Celtic remain the better side — to be expected, given how settled Rodgers’ main stars are — but the Carnlough man was in uncharacteristically anxious mood during a press conference last week.
The manager has cash to spend, but you feel he is increasingly worn out having to justify to the boardroom how it can be used. Having become accustomed to dominance of Scottish football, Celtic’s threatened slide into complacency, and failure to share Rodgers’ ambition, could see the irritated Ulsterman walk.
Undoubtedly, Celtic’s arrogance over the John McGinn fiasco, where the Scotland midfielder snubbed his boyhood favourites for Aston Villa, has angered manager Rodgers.
McGinn was on a plate for Celtic. Promising, with a good temperament and a lethal left foot, the 23-year-old was nailed on to become the obvious replacement for Scott Brown.

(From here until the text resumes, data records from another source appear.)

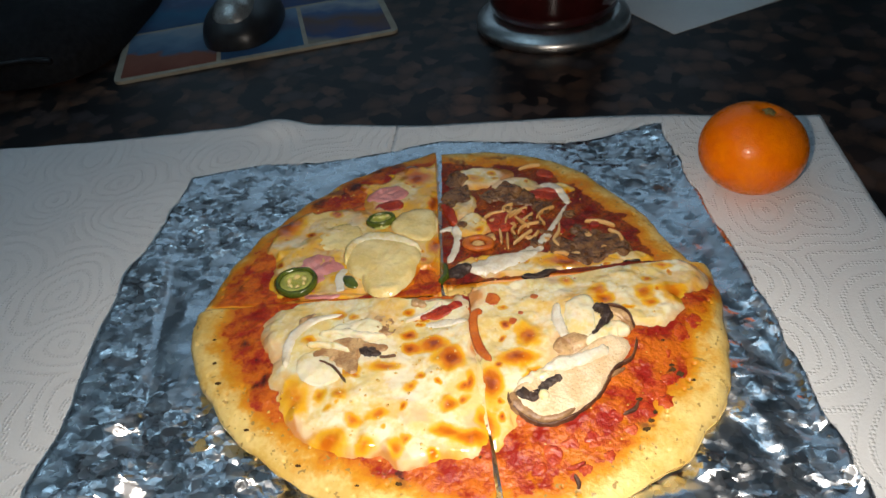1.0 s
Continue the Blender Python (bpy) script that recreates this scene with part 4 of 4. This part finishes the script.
def sheen(s, n, box_, size, seed):
    """Melted fat in drops too small to count."""
    rng = random.Random(seed)
    bm = bmesh.new()
    x0, y0, x1, y1 = box_
    for _ in range(n):
        x, y = rng.uniform(x0, x1), rng.uniform(y0, y1)
        r = size * rng.uniform(0.4, 1.2)
        z = float(s.top(np.array(x), np.array(y)))
        bmesh.ops.create_icosphere(bm, subdivisions=1, radius=1.0, matrix=Matrix.Translation((x, y, z)) @ Matrix.Diagonal((r, r * rng.uniform(0.6, 1.4), r * 0.45, 1)))
    tagged(part("grease", bm, FAT, s.root, "tiny glossy drops of melted fat"), kind="stuff")


upper_left()
upper_right()
lower_right()
lower_left()


# ---- mandarin ----
def mandarin(at, radius, squash, tip, spin):
    ob = thing("mandarin", at, "whole bright orange mandarin standing on paper towel", "mandarin")
    turn = pose(0, 0, 0, tip, spin, 0)
    nu, nv = 72, 56
    verts = []
    for i in range(nv + 1):
        ph = math.pi * i / nv
        for k in range(nu):
            a = 2 * math.pi * k / nu
            rr = math.sin(ph) ** 0.93
            h = -math.cos(ph) * squash
            d = math.exp(-(rr / 0.20) ** 2)
            h += (-0.10 if h > 0 else 0.07) * d
            lobe = 1 + 0.010 * math.cos(9 * a) * math.exp(-((ph - math.pi) / 0.7) ** 2) + 0.012 * math.sin(2 * a + 1)
            v = Vector((rr * math.cos(a) * lobe, rr * math.sin(a) * lobe, h)) * radius
            verts.append(turn @ v)
    low = min(v.z for v in verts)
    verts = [v - Vector((0, 0, low)) + Vector(at) for v in verts]
    faces = []
    for i in range(nv):
        for k in range(nu):
            faces.append((i * nu + k, i * nu + (k + 1) % nu, (i + 1) * nu + (k + 1) % nu, (i + 1) * nu + k))
    arrays("peel", verts, faces, PEEL, ob, "glossy pitted orange peel")
    bm = bmesh.new()
    top = turn @ Vector((0, 0, squash * 0.90 * radius)) - Vector((0, 0, low)) + Vector(at)
    spot = []
    for k in range(20):
        a = 2 * math.pi * k / 20
        q = 0.0042 if k % 4 < 2 else 0.0026
        spot.append((a, q))
    ring_out = [bm.verts.new(top + turn @ Vector((q * math.cos(a), q * math.sin(a), 0.0004))) for a, q in spot]
    ring_in = [bm.verts.new(top + turn @ Vector((0.0016 * math.cos(a), 0.0016 * math.sin(a), 0.0022))) for a, q in spot]
    for k in range(20):
        bm.faces.new((ring_out[k], ring_out[(k + 1) % 20], ring_in[(k + 1) % 20], ring_in[k]))
    bm.faces.new(ring_in)
    part("stem", bm, STEM, ob, "small dry greenish stem button")


mandarin((0.2160, 0.4415, 0.0022), 0.0290, 0.86, -2, 11)


# ---- behind the towel ----
def flat_sheet(bm, m, w, d, z0, z1, corner=0.0):
    """A thin sheet with rounded corners, its near left corner at the origin of m."""
    pts = []
    for cx, cy, a0 in ((w - corner, corner, -90), (w - corner, d - corner, 0), (corner, d - corner, 90), (corner, corner, 180)):
        for k in range(7):
            a = radians(a0 + 15 * k)
            pts.append((cx + corner * math.cos(a), cy + corner * math.sin(a)))
    lo = [bm.verts.new(m @ Vector((x, y, z0))) for x, y in pts]
    hi = [bm.verts.new(m @ Vector((x, y, z1))) for x, y in pts]
    bm.faces.new(hi)
    bm.faces.new(lo[::-1])
    n = len(pts)
    for k in range(n):
        bm.faces.new((lo[k], lo[(k + 1) % n], hi[(k + 1) % n], hi[k]))
    return bm


def mouse_mat():
    m = pose(-0.2655, 0.5945, 0, 0, 0, 20.3)
    ob = thing("mouse_mat", (-0.2655, 0.5945, 0.0), "thin mouse mat printed with seaside photographs, cream border", "mouse mat")
    part("base", flat_sheet(bmesh.new(), m, 0.252, 0.205, 0.0, 0.0028, 0.008), PADEDGE, ob, smooth=False)
    for x0, y0, x1, y1, mat, label in ((0.006, 0.006, 0.088, 0.100, PHOTO_ROCK, "print of red rocks and sea"), (0.092, 0.006, 0.166, 0.100, PHOTO_SEA, "print of blue sea"),
                                       (0.170, 0.006, 0.246, 0.100, PHOTO_COAST, "print of a coast under blue sky"), (0.006, 0.105, 0.120, 0.199, PHOTO_SEA, "print of blue sea"), (0.125, 0.105, 0.246, 0.199, PHOTO_COAST, "print of a coast under blue sky")):
        mm = m @ Matrix.Translation((x0, y0, 0))
        part("photo", flat_sheet(bmesh.new(), mm, x1 - x0, y1 - y0, 0.0026, 0.0031, 0.001), mat, ob, label, False)


def computer_mouse():
    at = (-0.183, 0.706, 0.0031)
    ob = thing("computer_mouse", at, "black computer mouse with a silver back on the mat", "computer mouse")
    m = pose(*at, 0, 0, 8)

    def shell(rx, ry, h, mat, name, label, y_off=0.0, z0=0.0):
        verts, faces, n, k = [], [], 40, 12
        for i in range(k + 1):
            s = i / k
            for j in range(n):
                a = 2 * math.pi * j / n
                q = (abs(math.cos(a)) ** 2.6 + abs(math.sin(a)) ** 2.6) ** (-1 / 2.6)
                r = (1 - s ** 2.4) ** 0.5 if s < 1 else 0.0
                y = ry * q * r * math.sin(a) + y_off
                verts.append(m @ Vector((rx * q * r * math.cos(a), y, z0 + h * s * (1 - 0.15 * (y / ry)))))
        for i in range(k):
            for j in range(n):
                faces.append((i * n + j, i * n + (j + 1) % n, (i + 1) * n + (j + 1) % n, (i + 1) * n + j))
        return arrays(name, verts, faces, mat, ob, label)
    shell(0.036, 0.058, 0.030, BLACK, "body", "matt black body")
    shell(0.024, 0.036, 0.0355, SILVER, "back_panel", "satin silver back panel", -0.015)
    bm = bmesh.new()
    bmesh.ops.create_cone(bm, cap_ends=True, segments=24, radius1=0.008, radius2=0.008, depth=0.006, matrix=m @ pose(0, 0.036, 0.024, 0, 90, 0))
    part("scroll_wheel", bm, BLACK, ob)


def lathe(profile, at, n=72):
    verts, faces = [], []
    for r, z in profile:
        for k in range(n):
            a = 2 * math.pi * k / n
            verts.append((at[0] + r * math.cos(a), at[1] + r * math.sin(a), at[2] + z))
    for i in range(len(profile) - 1):
        for k in range(n):
            faces.append((i * n + k, i * n + (k + 1) % n, (i + 1) * n + (k + 1) % n, (i + 1) * n + k))
    return verts, faces


def jar():
    at = (0.1085, 0.6930, 0.0)
    ob = thing("candle_jar", at, "dark red glass jar on a round silver base", "jar")
    v, f = lathe(((0.0, 0.0), (0.066, 0.0), (0.0675, 0.002), (0.0675, 0.006), (0.066, 0.009), (0.059, 0.013), (0.0565, 0.014), (0.0, 0.014)), at)
    arrays("base", v, f, STEEL, ob, "round brushed silver base")
    v, f = lathe(((0.0, 0.014), (0.050, 0.014), (0.0545, 0.018), (0.056, 0.03), (0.056, 0.105), (0.0545, 0.109), (0.052, 0.109), (0.0525, 0.03), (0.0, 0.026)), at)
    arrays("glass", v, f, GLASS, ob, "glossy dark red glass")


def paper_sheet():
    ob = thing("paper_sheet", (0.208, 0.658, 0.0), "plain white sheet of paper on the granite counter", "paper")
    part("sheet", flat_sheet(bmesh.new(), pose(0.208, 0.657, 0, 0, 0, 32.5), 0.21, 0.28, 0.0002, 0.0008, 0.0005), PAPER, ob, smooth=False)


def black_pouch():
    ob = thing("pouch", (-0.41, 0.70, 0.0), "soft black fabric pouch lying on the mat's edge", "pouch")
    verts, faces, n, k = [], [], 64, 16
    for i in range(k + 1):
        s = i / k
        for j in range(n):
            a = 2 * math.pi * j / n
            q = (abs(math.cos(a)) ** 4 + abs(math.sin(a)) ** 4) ** -0.25
            r = (1 - s ** 3) ** 0.5 if s < 1 else 0.0
            x, y = 0.118 * q * r * math.cos(a), 0.125 * q * r * math.sin(a)
            z = 0.003 + 0.055 * s * (1 + 0.12 * math.sin(x * 60) * math.cos(y * 45))
            verts.append(pose(-0.412, 0.705, 0, 0, 0, 6) @ Vector((x, y, z)))
    for i in range(k):
        for j in range(n):
            faces.append((i * n + j, i * n + (j + 1) % n, (i + 1) * n + (j + 1) % n, (i + 1) * n + j))
    arrays("body", verts, faces, CLOTH, ob)
    pts = [pose(-0.412, 0.705, 0, 0, 0, 6) @ Vector((-0.09 + 0.18 * t / 20, -0.121 - 0.003 * math.sin(t), 0.026)) for t in range(21)]
    bm = bmesh.new()
    rows = [[bm.verts.new(p + Vector(q)) for q in ((0, -0.002, -0.002), (0, -0.002, 0.002), (0, 0.002, 0.002), (0, 0.002, -0.002))] for p in pts]
    for a, b in zip(rows, rows[1:]):
        for k in range(4):
            bm.faces.new((a[k], b[k], b[(k + 1) % 4], a[(k + 1) % 4]))
    part("zip", bm, BLACK, ob, "black zip along the edge")


mouse_mat()
computer_mouse()
jar()
paper_sheet()
black_pouch()
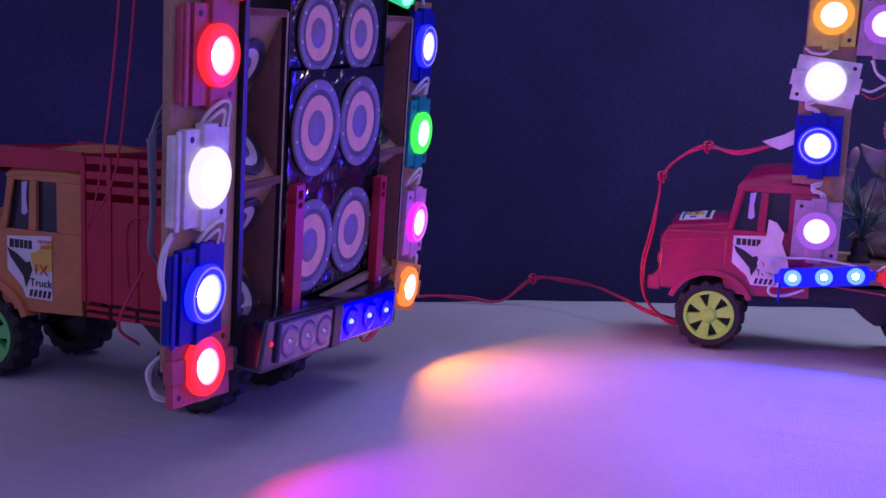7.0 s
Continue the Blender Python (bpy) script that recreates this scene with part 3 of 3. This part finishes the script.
bm = bmesh.new()
for x, y, z, rx, ry, rz in (
    (0, 0, 0.006, 0.031, 0.021, 0.0075), (-0.015, -0.010, 0.014, 0.018, 0.011, 0.009), (0.015, -0.010, 0.014, 0.018, 0.011, 0.009), (0.004, -0.017, 0.010, 0.014, 0.007, 0.006),
    (0, -0.003, 0.030, 0.0255, 0.017, 0.019), (0, 0.002, 0.046, 0.0215, 0.013, 0.013), (-0.018, 0.003, 0.052, 0.0085, 0.008, 0.009), (0.018, 0.003, 0.052, 0.0085, 0.008, 0.009),
    (0, -0.006, 0.069, 0.0130, 0.011, 0.0155), (0, -0.010, 0.064, 0.0095, 0.009, 0.010), (0, -0.002, 0.094, 0.0142, 0.0115, 0.021), (0, -0.003, 0.083, 0.0156, 0.0125, 0.0032),
    (0, -0.010, 0.091, 0.006, 0.006, 0.007), (0, 0.003, 0.099, 0.0160, 0.004, 0.0165), (0.000, -0.019, 0.030, 0.004, 0.003, 0.004),
):
    blob(bm, x, y, z, rx, ry, rz)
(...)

Yet Celtic wasted both Hibernian and the player’s time, assuming that they could grab McGinn cheaply because he is a Hoops fan.
Those days are long gone.
Modern players know their worth and will invariably make objective, professional decisions, particularly when they are young and on the up.
It is also concerning for Celtic fans that McGinn chose his next career move in the English Championship, rather than in Glasgow, where he could relish the platform of Champions League football. Assuming, of course, Celtic don’t wilt in Athens.
Bringing back Emilio Izaguirre to boost squad numbers isn’t going to stop fans worrying that maybe Rodgers has decided he has reached a plateau at Parkhead and can still press the eject button while his stock remains high. ‘Terminado’, as he put it.
There does, though, remain time before the transfer window shuts for Celtic’s board to start taking heed, even if they did fork out £9m for Odsonne Edouard. Then again, the club banked £7m for Stuart Armstrong’s sale to Southampton.
The fact is, if Celtic paid what McGinn was worth — they could easily have eclipsed the £3m Villa eventually paid — then a fine midfielder would now be up and running in the Hoops.
Meanwhile, Rodgers knows Gerrard is looming.
Therefore, Celtic face a stark choice — ambition or self-satisfaction. If it’s the latter, then it’s only a matter of time before things turn dark and stormy.